Sebelum perlombaan  dimulai, anak-anak disuruh mendaftarkan namanya kepada Kang Pibsa (ketua pengelola Rumah Baca Bambu Biru), mereka menuruti,anak laki-laki dan perempuan mendaftar secara bergantian. Pengelola rumah baca tidak membedakan peserta perlombaan antara laki-laki dan perempuan, mereka diperlakukan sama. Karena dengan cara tersebut, anak laki-laki akan lebih menghormati temannya yang perempuan. Tanpa membedakan perlakuan diantara mereka, perempuan dan laki-laki dimainkan dalam satu perlombaan egrang. Semua mengantri mendaftar perlombaan dan membuat Kang Pibsa lebih awas memperhatikan siapa saja peserta perlombaan egrang.
Karena pesertanya ada 18 orang, maka perlombaan dilakukan dengan babak penyisihan, hingga ada tiga orang yang nantinya menjadi peserta final. Setiap babak penyisihan melibatkan 3 orang, lalu diadu kecepatan diantara mereka. Siapa yang lebih dulu menyentuh garis Finish, maka secara otomatis sebagai peserta yang dapat melanjutkan ke babak selanjutnya.
Penyisihan pun dilakukan, ada saja kejadian lucu. Ada yang terjatuh masih tiga langkah. Ada yang berjalan dengan santai saja. Ada pula anak-anak yang tubuhnya bergoyang dan terhempas ke tanah. Tetapi itu bukan halangan untuk mereka mengikuti perlombaan.  Mereka tertawa ketika terjatuh dan menariknya siap siaga membantu peserta lainnya agar cepat berdiri kembali diatas egrang. Syukurnya tidak ada luka serius, kalau hanya lecet kecil saja itu biasa. “Aduh nyeri oge euy, jatuh tadi,” terdengar beberapa orang anak mengeluh setelah mengikuti perlombaan.
Hingga, singkat kata setelah melalui babak penyisihan, antara semua peserta baik laki-laki dan perempuan, ada 3 orang yang berhasil mencapai babak final perlombaan. Ketiga orang anak yang berhasil masuk final, sepertinya paling jagoan memainkan egrang. Mereka sudah bisa seperti berlari diatas egrang. Kagum melihatnya, padahal baru beberapa hari berhasil menjaga keseimbangan di atas egrang. Akhirnya salah seorang peserta memenangkan perlombaan egrang. Maaf tidak bisa menyebutkan nama anak tersebut, kalau mau tahu, silahkan datang ke Kampung Cibiru, biar bisa berkenalan dan foto-foto sambil bermain egrang bersama kami.
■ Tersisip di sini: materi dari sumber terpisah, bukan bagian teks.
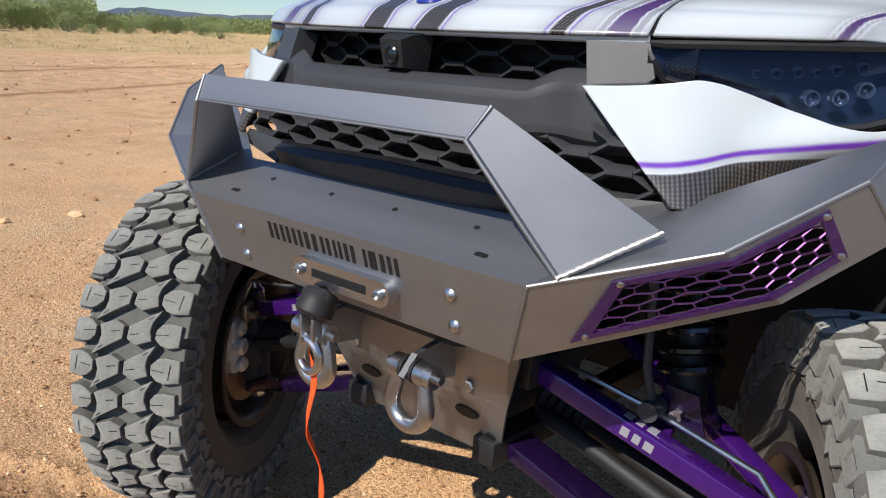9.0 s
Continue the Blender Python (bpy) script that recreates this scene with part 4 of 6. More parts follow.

Permainan tradisional Egrang terbukti sangat diminati oleh mereka. Permainan yang harus dilakukan di luar ruangan yang luas ini, selalu dilakukan secara bersama. Setelah perlombaan, anak-anak sering meminjam egrang ke Rumah Baca Bambu Biru. Mereka terus memainkannya, hingga bisa berdiri tegak dan berlari dengan egrang.
Bagi pengelola Rumah Baca Bambu Biru yang sebagian besar generasi 90an, merasa bahagia melihat permainan ini bisa terus dimainkan. Tak hanya bernostalgia meratapi kepunahan permainan lama, tetapi egrang ini terus dimainkan oleh anak-anak generasi sekarang. Wahai pembaca sekalian, tahukah anda, egrang mampu membuat anak-anak bermain bersama, berbagi tawa, saling membantu, dan terus memperhatikan kawannya saat bersama-sama bermain.
Egrang, pemainan ini diharapkan terus ada di Kampung Cibiru dan ada mimpi akan menjadi salah satu ciri khas dari Rumah Baca Bambu Biru. Ciri khas bagi Kampung Cibiru, si Kampung Egrang.